Pesquisas indicam que mais da metade da população querem que a Notre Dame fique do jeito que era antes do fogo. No mês passado, o Senado francês aprovou uma lei dizendo que ela deveria ser restaurada apenas levando em conta o seu aspecto pré-incêndio, enquanto Macron aprovava um concurso internacional por projetos arquitetônicos inovadores.

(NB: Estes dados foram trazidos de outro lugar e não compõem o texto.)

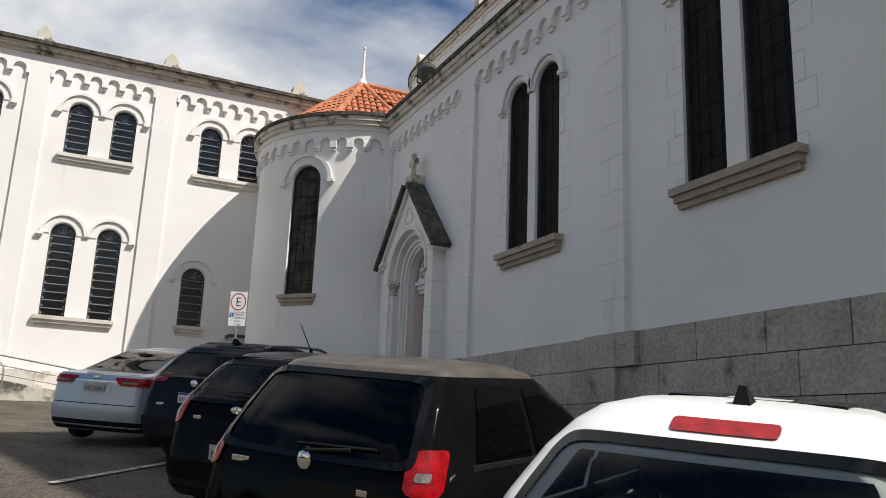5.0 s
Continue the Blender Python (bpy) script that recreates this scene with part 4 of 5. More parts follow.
# pale manhole cover and worn arrow on the asphalt
mh = thing("manhole_cover", -3.57, 7.52, ground_z(-3.57, 7.52))
bm = bmesh.new()
lathe(bm, [(0.0, 0.012), (0.2, 0.012), (0.21, 0.0)], n=28)
part("lid", bm, SILL, mh)
mh.matrix_world = pose(-3.57, 7.52, ground_z(-3.57, 7.52), 5.4, -1.15, 0)
tagged(mh, "pale round concrete manhole cover in the asphalt", "manhole cover")
for a, b, w in (((-8.62, 10.2), (-8.2, 11.4), 0.22), ((-8.3, 11.2), (-7.8, 12.8), 0.1), ((-0.9, 9.0), (-0.75, 9.05), 0.08)):
    painted_line(a, b, w)


# ---- parked cars ----
def paint(name, c1, c2, rough=0.3, metal=0.0, dust=None, gleam=0.6):
    return surf(name, c1, c2, 2.0, rough, 0.02, 300, metal, dust, 1.5, 0.6, coat=gleam, gloss=0.0)


PAINT_BLACK = paint("black_car_paint", (0.004, 0.004, 0.0045), (0.007, 0.007, 0.0075), 0.5, gleam=0.14)
PIANO = surf("gloss_black_trim", (0.0025, 0.0025, 0.0027), (0.004, 0.004, 0.0043), 3, 0.12, 0.0, gloss=0.3)
PAINT_DUSTY = surf("dusty_black_roof", (0.03, 0.025, 0.019), (0.095, 0.08, 0.06), 3.0, 0.55, 0.05, 120, coat=0.35)
PAINT_GREY = paint("dark_blue_grey_paint", (0.010, 0.012, 0.016), (0.016, 0.018, 0.024), 0.45, 0.0, gleam=0.25)
PAINT_SILVER = paint("silver_blue_paint", (0.42, 0.47, 0.54), (0.48, 0.53, 0.6), 0.3, 0.45)
PAINT_WHITE = paint("white_car_paint", (0.74, 0.74, 0.73), (0.8, 0.8, 0.79), 0.3)
PAINT_NAVY = paint("navy_car_paint", (0.005, 0.007, 0.012), (0.008, 0.01, 0.018), 0.45, 0.0)
TRIM_BLACK = surf("black_car_trim", (0.009, 0.009, 0.009), (0.018, 0.018, 0.018), 8, 0.6, 0.05, 120, gloss=0.08)
CAR_GLASS = glazing("car_glass", (0.6, 0.63, 0.62), 0.01, 0.0, 1.36)
CAR_GLASS_DARK = glazing("tinted_car_glass", (0.035, 0.035, 0.035), 0.01, 0.0, 1.3)
CAR_GLASS_RED = glazing("warm_tinted_glass", (0.09, 0.05, 0.045), 0.01)
RED_LAMP = surf("red_lamp_plastic", (0.16, 0.002, 0.003), (0.42, 0.006, 0.01), 14, 0.16, 0.25, 60, coat=0.1, gloss=0.3)
CLEAR_LAMP = surf("clear_lamp_plastic", (0.1, 0.075, 0.07), (0.3, 0.25, 0.24), 14, 0.15, 0.2, 60, coat=0.3)
CHROME = surf("chrome", (0.6, 0.6, 0.6), (0.7, 0.7, 0.7), 8, 0.12, 0.0, metal=1.0)
RUBBER = surf("tyre_rubber", (0.015, 0.015, 0.015), (0.03, 0.03, 0.03), 8, 0.85, 0.2, 90)
ALLOY = surf("alloy_rim", (0.3, 0.3, 0.31), (0.42, 0.42, 0.43), 8, 0.35, 0.0, metal=0.9)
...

No centro da discussão modernizadora está a flecha que ficava no alto da igreja e que caiu com o fogo: desenhada e construída por Eugène Viollet-le-Duc em 1859 com 93 metros de altura, ela era considerada uma obra-prima neogótica. Quando Macron declarou que um "gesto arquitetônico contemporaneizador" seria uma substituição apropriada a ela, seguido pelo anúncio do primeiro-ministro da França, Édouard Philippe, de uma competição para colocar uma nova flecha no lugar da antiga, uma hashtag imediatamente apareceu nas redes sociais francesas: #touchepasaNotreDame ("Não toque na Notre Dame").
Incrivelmente, a discussão reúne desde nomes da esquerda, como Raphaël Glucksmann, que lidera a campanha, como da direita - caso de Marine Le Pen e François-Xavier Bellamy. Ainda assim, as várias propostas por algo completamente diferente estão em jogo.
O arquiteto Alexandre Chassang, por exemplo, propôs uma torre de vidro e, em seu Twitter, afirmou que os franceses "não devem copiar o passado". Algumas companhias aéreas cogitaram criar pacotes de viagens promocionais para que mais pessoas conheçam a igreja antes da reforma. Nas redes sociais, há brincadeiras com as propostas inovadoras, com montagens de um terraço gourmet e de uma piscina gigantesca no teto da Notre Dame. Independentemente do que for decidido, os trabalhos sobre a igreja serão uma restauração de um patrimônio da Unesco, braço da ONU para a cultura, além de estar protegida por uma lei de 1913 que limita novas adições às estruturas históricas da França.
O neto do arquiteto original da flecha, Viollet-le-Duc, não assumiu um lado, mas observou que havia um "fascinante debate entre o velho e o novo" na época em que seu avô construiu a torre, e que "é uma tristeza que ele não esteja aqui para participar, porque estaria muito interessado".
No entanto, é também um debate que demonstra como a abordagem entusiasta de Macron incomoda tanto franceses: na arquitetura, assim como em política, Macron é obcecado por inovação. O presidente mais jovem da história da França não quer apenas reconstruir a catedral - ele quer melhorá-la. Na política, ele ganhou reputação ao estabelecer metas ousadas (como liberalizar áreas da economia) e não se preocupar com os detalhes, que pode acabar provocando meses de protestos -como aconteceu com os gilets jaunes (coletes amarelos). Para ele, a nova catedral seria a incorporação de sua França moderna.
Notre Dame de Paris
Os arquitetos da Notre-Dame começaram a trabalhar há 857 anos. Naquele século 12, os construtores fizeram uso de técnicas inovadoras para a época, como de um suporte externo que muitos anos depois seria a base da invenção do guindaste.
Desde então, a Notre-Dame se tornou o exemplar mais acabado da arquitetura gótica no mundo - e é assim até hoje. O estilo evoluiu do estilo romanesco por volta de 1.100 d.C e alcançou seu ápice na metade dos anos 1400. No século 19, quando Victor Hugo escreveu Notre-Dame de Paris - auge da Renascença-, os parisienses consideravam as construções medievais vulgares e monstruosas. Chamar um prédio de "gótico" era um insulto, uma referência a tribos góticas e vândalas germânicas consideradas "bárbaras" pelos franceses.
A catedral hoje é uma das imagens mais icônicas da capital francesa, atrás apenas - e talvez - da Torre Eiffel, no Campo de Marte. Cerca de 13 milhões de pessoas visitam sua estrutura a cada ano, e um sem número de cartões postais com fotos das duas torres e de suas janelas altas são enviadas para vários cantos do planeta.